Many other theories have survived only with the help of ad hoc assumptions to evade conflicts. This currently fashionable expedient is not available to the Reciprocal System of theory, which, by definition, is barred from introducing anything from outside the system; that is, anything that cannot be derived from its fundamental postulates. But, as can be seen in the pages of this volume, this new system of theory has no need for such an expedient. The principal elements of the new observational information acquired by the astronomers during the last few decades have all been identified with corresponding elements of the theoretical structure without any serious difficulty, and there is good reason to believe that the minor details will likewise be accounted for when someone has time to examine them systematically.

It has been necessary to extend the theoretical development very substantially, not only to account for the facts disclosed by the new observations, but also to deal with areas not covered in the original investigation.

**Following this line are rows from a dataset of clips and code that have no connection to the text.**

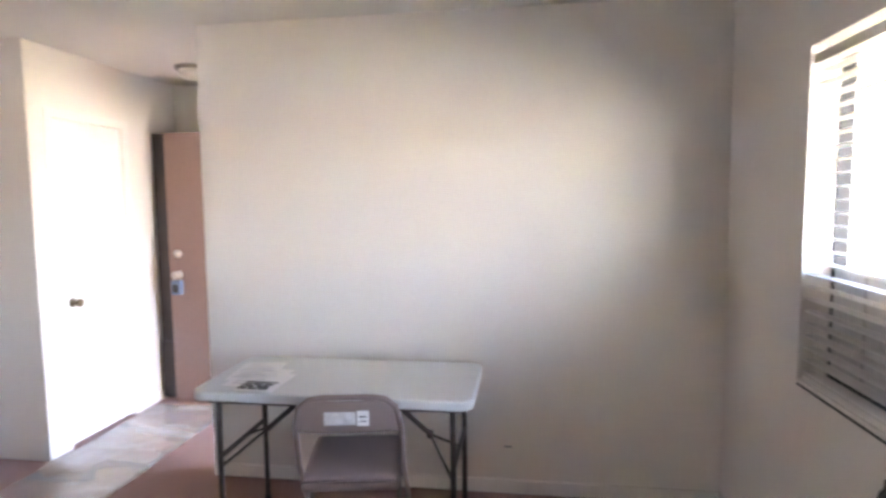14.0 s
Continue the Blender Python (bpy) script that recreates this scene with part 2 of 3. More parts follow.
def rod(points, r, bm=None, sides=10, closed=False):
    """A round bar swept along points."""
    bm = bm or bmesh.new()
    pts = [Vector(p) for p in points]
    rings, side = [], None
    for i, p in enumerate(pts):
        a, b = pts[i - 1] if i or closed else p, pts[(i + 1) % len(pts)] if i < len(pts) - 1 or closed else p
        d = (b - a).normalized()
        side = d.orthogonal() if side is None else side - d * side.dot(d)
        side.normalize()
        up = d.cross(side)
        rings.append([bm.verts.new(p + r * (math.cos(2 * math.pi * k / sides) * side + math.sin(2 * math.pi * k / sides) * up)) for k in range(sides)])
    n = len(rings)
    for i in range(n if closed else n - 1):
        q, w = rings[i], rings[(i + 1) % n]
        for k in range(sides):
            bm.faces.new((q[k], q[(k + 1) % sides], w[(k + 1) % sides], w[k]))
    if not closed:
        bm.faces.new(rings[0][::-1])
        bm.faces.new(rings[-1])
    return bm


def lathe(profile, m=None, sides=24):
    """A turned shape from (radius, height) pairs."""
    bm = bmesh.new()
    rings = [[bm.verts.new((r * math.cos(2 * math.pi * k / sides), r * math.sin(2 * math.pi * k / sides), z)) for k in range(sides)] for r, z in profile]
    for q, w in zip(rings, rings[1:]):
        for k in range(sides):
            bm.faces.new((q[k], q[(k + 1) % sides], w[(k + 1) % sides], w[k]))
    bm.faces.new(rings[0][::-1])
    bm.faces.new(rings[-1])
    if m:
        bm.transform(m)
    return bm


def sheet(fn, us, vs, thick):
    """A cloth-like sheet fn(u, v) -> Vector, with thickness."""
    bm = bmesh.new()
    grid = [[Vector(fn(u, v)) for v in vs] for u in us]
    nu, nv = len(us), len(vs)
    top, low = [], []
    for i in range(nu):
        rt, rl = [], []
        for j in range(nv):
            du = grid[min(i + 1, nu - 1)][j] - grid[max(i - 1, 0)][j]
            dv = grid[i][min(j + 1, nv - 1)] - grid[i][max(j - 1, 0)]
            nn = du.cross(dv).normalized() * thick / 2
            rt.append(bm.verts.new(grid[i][j] + nn))
            rl.append(bm.verts.new(grid[i][j] - nn))
        top.append(rt), low.append(rl)
    for i in range(nu - 1):
        for j in range(nv - 1):
            bm.faces.new((top[i][j], top[i + 1][j], top[i + 1][j + 1], top[i][j + 1]))
            bm.faces.new((low[i][j], low[i][j + 1], low[i + 1][j + 1], low[i + 1][j]))
    for i in range(nu - 1):
        for j in (0, nv - 1):
            bm.faces.new((top[i][j], top[i + 1][j], low[i + 1][j], low[i][j]))
    for j in range(nv - 1):
        for i in (0, nu - 1):
            bm.faces.new((top[i][j], top[i][j + 1], low[i][j + 1], low[i][j]))
    return bm


def steps(a, b, n):
    return [a + (b - a) * i / n for i in range(n + 1)]


def struct(name, bm, mat, label, category):
    return tagged(part(name, bm, mat), label, category, kind="structure")


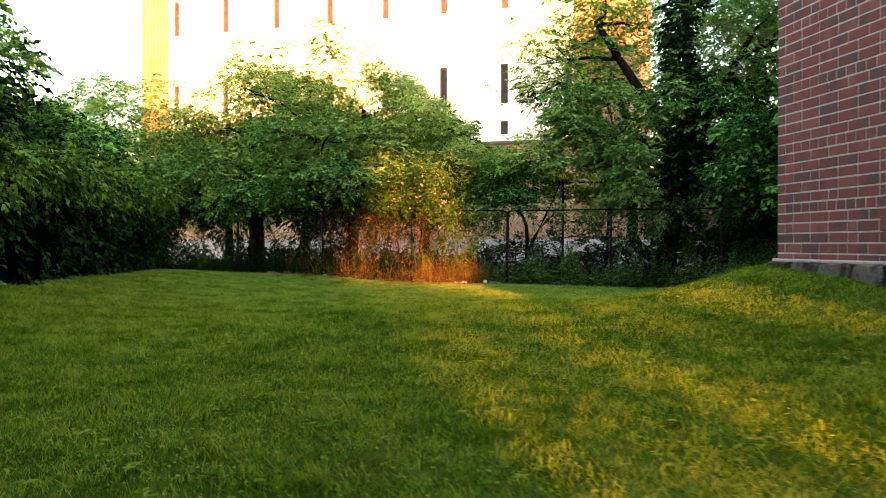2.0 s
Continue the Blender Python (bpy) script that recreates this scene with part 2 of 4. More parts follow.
def tube_arrays(points, radii, sides=6):
    """Verts and faces of a tapered tube along points."""
    pts = np.asarray(points, float)
    rad = np.broadcast_to(np.asarray(radii, float), (len(pts),))
    tang = np.gradient(pts, axis=0)
    tang /= np.linalg.norm(tang, axis=1, keepdims=True) + 1e-9
    ref = np.where(np.abs(tang[:, 2:3]) > 0.9, [[1.0, 0, 0]], [[0, 0, 1.0]])
    u = np.cross(tang, ref)
    u /= np.linalg.norm(u, axis=1, keepdims=True) + 1e-9
    w = np.cross(tang, u)
    a = np.arange(sides) * 2 * np.pi / sides
    ring = pts[:, None] + rad[:, None, None] * (np.cos(a)[None, :, None] * u[:, None] + np.sin(a)[None, :, None] * w[:, None])
    v = ring.reshape(-1, 3)
    i = np.arange(len(pts) - 1)[:, None] * sides
    j = np.arange(sides)[None, :]
    k = (j + 1) % sides
    f = np.stack([i + j, i + k, i + sides + k, i + sides + j], -1).reshape(-1, 4)
    caps = [np.arange(sides)[::-1][None], (np.arange(sides) + (len(pts) - 1) * sides)[None]]
    return v, f, caps


def tubes(name, paths, mat, parent=None, sides=6, smooth=True):
    """Several tapered tubes in one mesh. paths: list of (points, radii)."""
    vs, fs, cs, n = [], [], [], 0
    for pts, rad in paths:
        v, f, c = tube_arrays(pts, rad, sides)
        vs.append(v)
        fs.append(f + n)
        cs += [x + n for x in c]
        n += len(v)
    return mesh_object(name, np.concatenate(vs), [np.concatenate(fs), np.concatenate(cs)], mat, parent, smooth)


def wander(a, b, steps, amount, rng):
    """A wavering line from a to b."""
    a, b = np.asarray(a, float), np.asarray(b, float)
    t = np.linspace(0, 1, steps)[:, None]
    off = np.cumsum(rng.normal(0, amount, (steps, 3)), 0)
    off -= off[0] + t * (off[-1] - off[0])
    return a + t * (b - a) + off


def unit(v):
    return v / (np.linalg.norm(v, axis=-1, keepdims=True) + 1e-9)


def leaves(bases, ways, ups, length, width, fold=0.25, full=False):
    """Pointed, folded leaves, rounder where full: verts and faces. bases, ways (stalk to tip), ups: (n, 3); length, width: (n,)."""
    way = unit(ways)
    side = unit(np.cross(way, ups))
    up = np.cross(side, way)
    L, W = length[:, None], width[:, None]
    if full:
        low, high = bases + way * L * 0.3, bases + way * L * 0.66 - up * L * 0.04
        v = np.stack([bases, low + side * W * 0.46 + up * W * fold, high + side * W * 0.34 + up * W * fold * 0.8, bases + way * L - up * L * 0.12, high - side * W * 0.34 + up * W * fold * 0.8, low - side * W * 0.46 + up * W * fold], 1)
        n = np.arange(len(bases))[:, None] * 6
        return v.reshape(-1, 3), [np.concatenate([n + [0, 1, 2, 3], n + [0, 3, 4, 5]], 0)]
    mid = bases + way * L * 0.42
    v = np.stack([bases, mid + side * W / 2 + up * W * fold, bases + way * L, mid - side * W / 2 + up * W * fold], 1)
    n = np.arange(len(bases))[:, None] * 4
    f = np.concatenate([n + [0, 1, 2], n + [0, 2, 3]], 0)
    return v.reshape(-1, 3), f


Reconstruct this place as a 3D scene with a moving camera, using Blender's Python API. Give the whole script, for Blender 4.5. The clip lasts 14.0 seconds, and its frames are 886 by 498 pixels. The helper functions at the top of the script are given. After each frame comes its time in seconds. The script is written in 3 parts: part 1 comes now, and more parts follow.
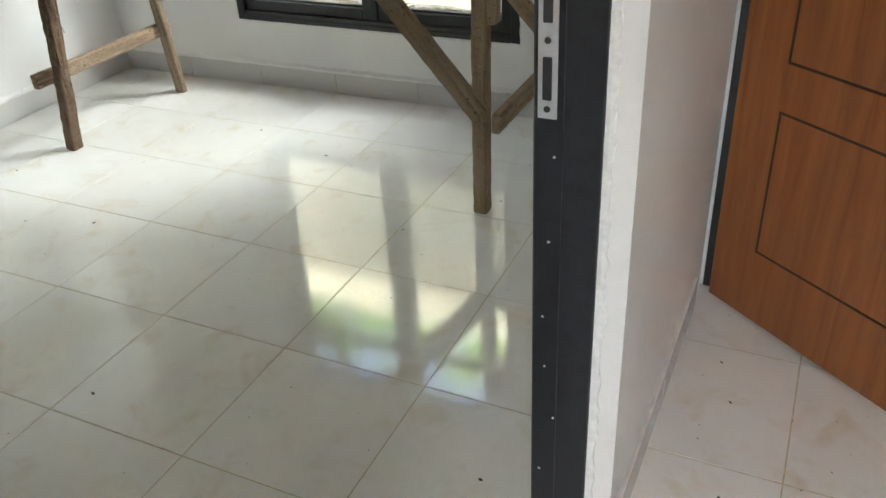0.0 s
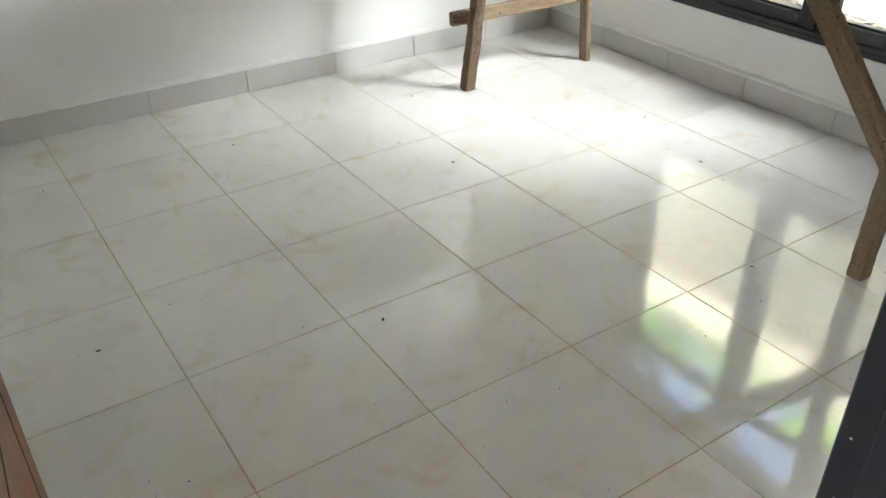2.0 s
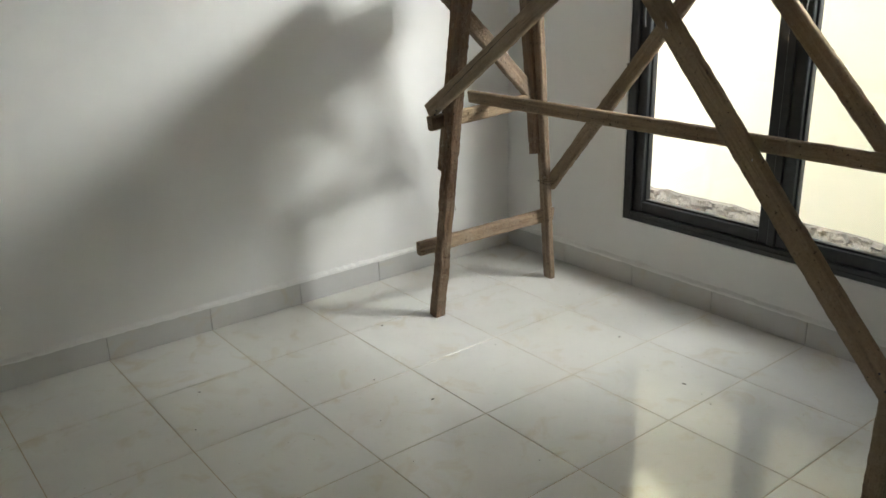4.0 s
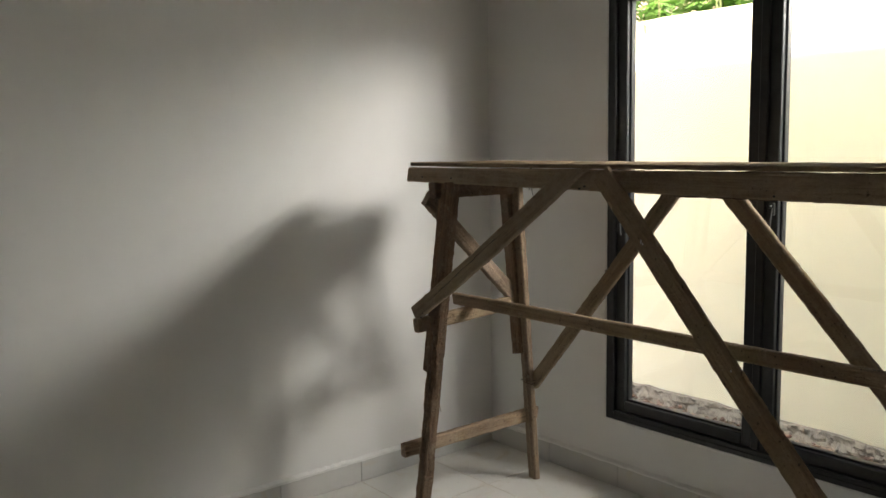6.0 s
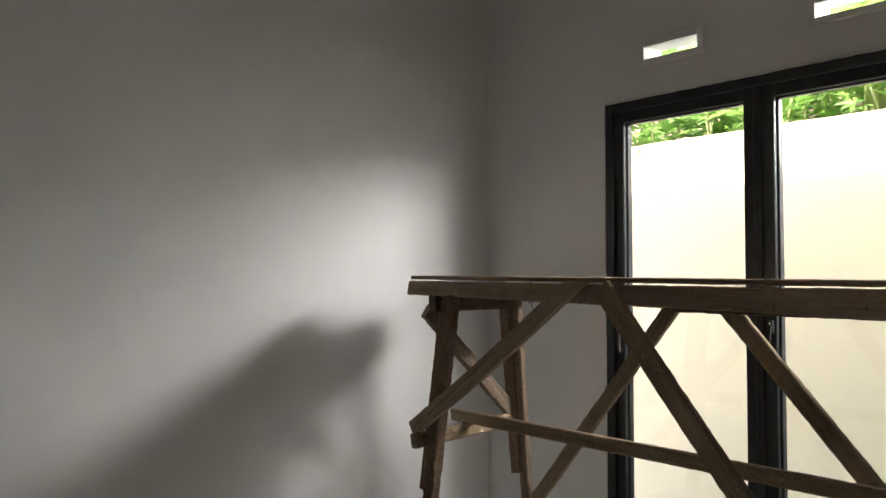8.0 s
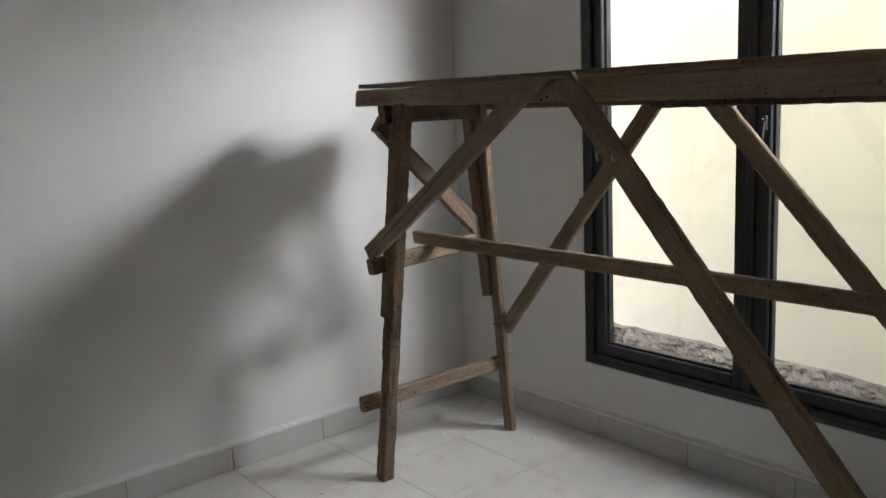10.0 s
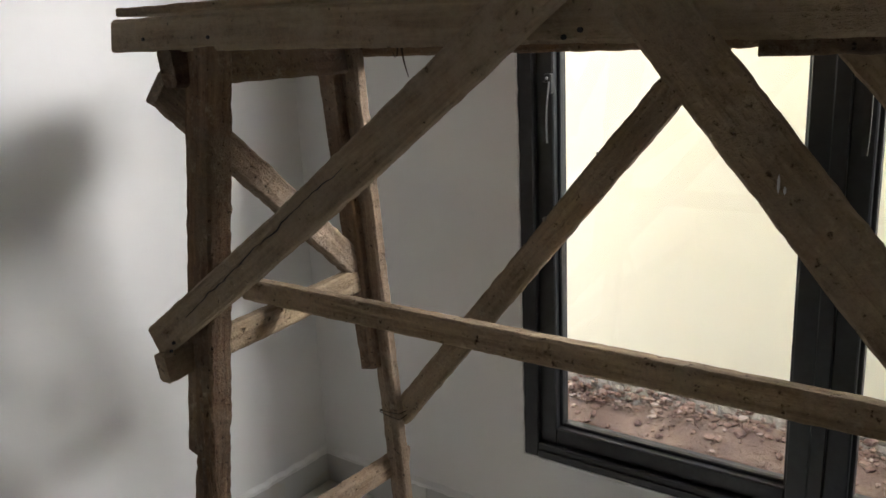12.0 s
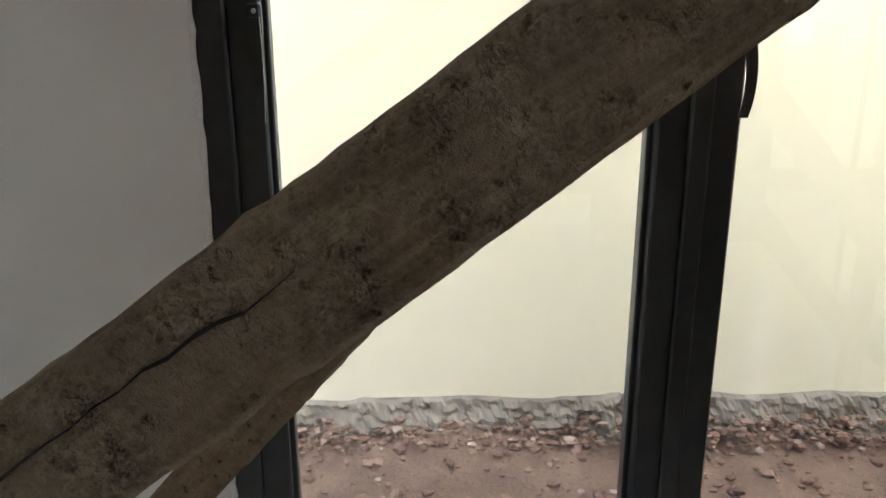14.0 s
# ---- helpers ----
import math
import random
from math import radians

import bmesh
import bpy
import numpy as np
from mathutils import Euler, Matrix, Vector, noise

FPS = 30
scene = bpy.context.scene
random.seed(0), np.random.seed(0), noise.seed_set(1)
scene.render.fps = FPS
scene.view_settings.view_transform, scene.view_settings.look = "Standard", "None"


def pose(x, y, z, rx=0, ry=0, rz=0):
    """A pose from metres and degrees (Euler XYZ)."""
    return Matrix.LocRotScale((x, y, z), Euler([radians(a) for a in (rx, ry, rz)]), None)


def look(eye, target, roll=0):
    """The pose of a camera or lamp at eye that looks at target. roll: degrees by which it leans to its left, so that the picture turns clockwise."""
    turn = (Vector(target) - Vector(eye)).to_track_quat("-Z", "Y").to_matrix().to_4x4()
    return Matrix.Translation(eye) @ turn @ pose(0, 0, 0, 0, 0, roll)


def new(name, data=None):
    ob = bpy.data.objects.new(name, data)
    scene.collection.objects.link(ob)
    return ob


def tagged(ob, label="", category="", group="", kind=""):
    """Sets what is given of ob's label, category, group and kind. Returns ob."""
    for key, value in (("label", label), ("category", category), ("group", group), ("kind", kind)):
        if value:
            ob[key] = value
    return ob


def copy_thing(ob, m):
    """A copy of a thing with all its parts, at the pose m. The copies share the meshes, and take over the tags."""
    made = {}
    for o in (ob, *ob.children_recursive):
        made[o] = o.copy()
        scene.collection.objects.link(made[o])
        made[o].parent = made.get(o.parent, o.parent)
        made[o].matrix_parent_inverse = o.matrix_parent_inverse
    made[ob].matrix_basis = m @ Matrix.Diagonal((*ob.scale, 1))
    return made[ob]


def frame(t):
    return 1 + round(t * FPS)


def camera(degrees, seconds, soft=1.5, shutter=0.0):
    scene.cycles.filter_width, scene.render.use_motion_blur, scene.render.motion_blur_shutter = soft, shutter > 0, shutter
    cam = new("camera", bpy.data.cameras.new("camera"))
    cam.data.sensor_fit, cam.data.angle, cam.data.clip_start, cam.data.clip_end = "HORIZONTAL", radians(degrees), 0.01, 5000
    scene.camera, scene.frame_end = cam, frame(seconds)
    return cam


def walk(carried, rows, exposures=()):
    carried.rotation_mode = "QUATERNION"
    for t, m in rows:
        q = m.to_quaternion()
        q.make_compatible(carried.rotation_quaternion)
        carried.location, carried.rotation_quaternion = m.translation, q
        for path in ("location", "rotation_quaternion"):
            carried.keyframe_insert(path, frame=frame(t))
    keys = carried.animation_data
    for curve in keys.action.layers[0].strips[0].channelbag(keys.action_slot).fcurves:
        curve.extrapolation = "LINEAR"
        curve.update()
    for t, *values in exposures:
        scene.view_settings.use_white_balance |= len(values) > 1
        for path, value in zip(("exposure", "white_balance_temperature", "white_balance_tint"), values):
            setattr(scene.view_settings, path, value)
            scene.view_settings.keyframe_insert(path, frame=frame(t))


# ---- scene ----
cam = camera(56.7, 14.0)

PATH = [
    (0, (1.523, -1.303, 1.305), (0.762, 0.216, 0.25), -3.5),
    (0.5, (1.545, -1.232, 1.309), (0.349, 0.004, 0.286), -3.7),
    (1, (1.581, -1.138, 1.258), (0.176, -0.146, 0.238), -1.7),
    (1.5, (1.577, -1.099, 1.212), (0.164, -0.168, 0.145), 0.2),
    (2, (1.516, -1.101, 1.237), (0.101, -0.167, 0.177), -0.4),
    (2.5, (1.432, -1.119, 1.231), (-0.009, -0.132, 0.256), -1.8),
    (3, (1.373, -1.1, 1.243), (-0.057, -0.048, 0.323), -2.9),
    (3.5, (1.359, -1.092, 1.292), (-0.094, 0.019, 0.484), -2.2),
    (4, (1.336, -1.098, 1.35), (-0.158, 0.059, 0.695), -1.6),
    (4.2, (1.327, -1.095, 1.368), (-0.177, 0.073, 0.758), -1.4),
    (6.3, (1.36, -1.149, 1.435), (-0.175, 0.123, 1.28), -0.8),
    (6.5, (1.364, -1.147, 1.438), (-0.175, 0.125, 1.33), -0.7),
    (7, (1.373, -1.157, 1.472), (-0.169, 0.117, 1.492), -0.3),
    (7.2, (1.363, -1.175, 1.458), (-0.17, 0.108, 1.538), -0.0),
    (9.3, (1.344, -1.061, 1.369), (-0.171, 0.243, 1.296), 0.2),
    (9.5, (1.328, -0.991, 1.364), (-0.191, 0.295, 1.171), -0.2),
    (10, (1.195, -0.843, 1.322), (-0.318, 0.42, 0.981), -2.6),
    (10.3, (1.033, -0.716, 1.32), (-0.479, 0.539, 0.949), -2.7),
    (10.5, (0.969, -0.646, 1.326), (-0.542, 0.602, 0.926), -2.7),
    (11, (0.705, -0.409, 1.316), (-0.782, 0.858, 0.887), -4.8),
    (11.5, (0.414, -0.198, 1.316), (-1.041, 1.095, 0.855), -3.9),
    (12, (0.13, -0.051, 1.329), (-1.033, 1.501, 0.84), -2.6),
    (12.5, (-0.08, 0.154, 1.291), (-1.044, 1.83, 0.782), -1.8),
    (13, (-0.292, 0.308, 1.318), (-1.057, 2.087, 0.817), -1.0),
    (13.5, (-0.481, 0.402, 1.342), (-0.778, 2.312, 0.83), 0.6),
    (14, (-0.604, 0.476, 1.265), (-0.508, 2.381, 0.663), -0.2),
]
EXPOSURES = [(0, 4.2, 6200, 3), (1.5, 4.45, 6150, 5), (3, 4.3, 6150, 6), (3.5, 3.85, 6250, 5), (4.2, 3.4, 6450, 5), (6.5, 2.75, 6850, 10),
             (9.5, 2.75, 6150, 12), (11, 3.0, 6150, 12), (12.5, 3.05, 6450, 11), (14, 3.1, 6150, 10)]
walk(cam, [(t, look(eye, target, roll)) for t, eye, target, roll in PATH], EXPOSURES)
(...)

That original study was not primarily concerned with astronomical phenomena as such, but rather as physical processes in which the physical principles derived from the theory could be tested in application under extreme conditions. In this present volume the objectives have been broadened. In addition to using astronomy as a proving ground for the laws and principles of fundamental physics, we are using these laws and principles, now firmly established, to explain and correlate the astronomical observations.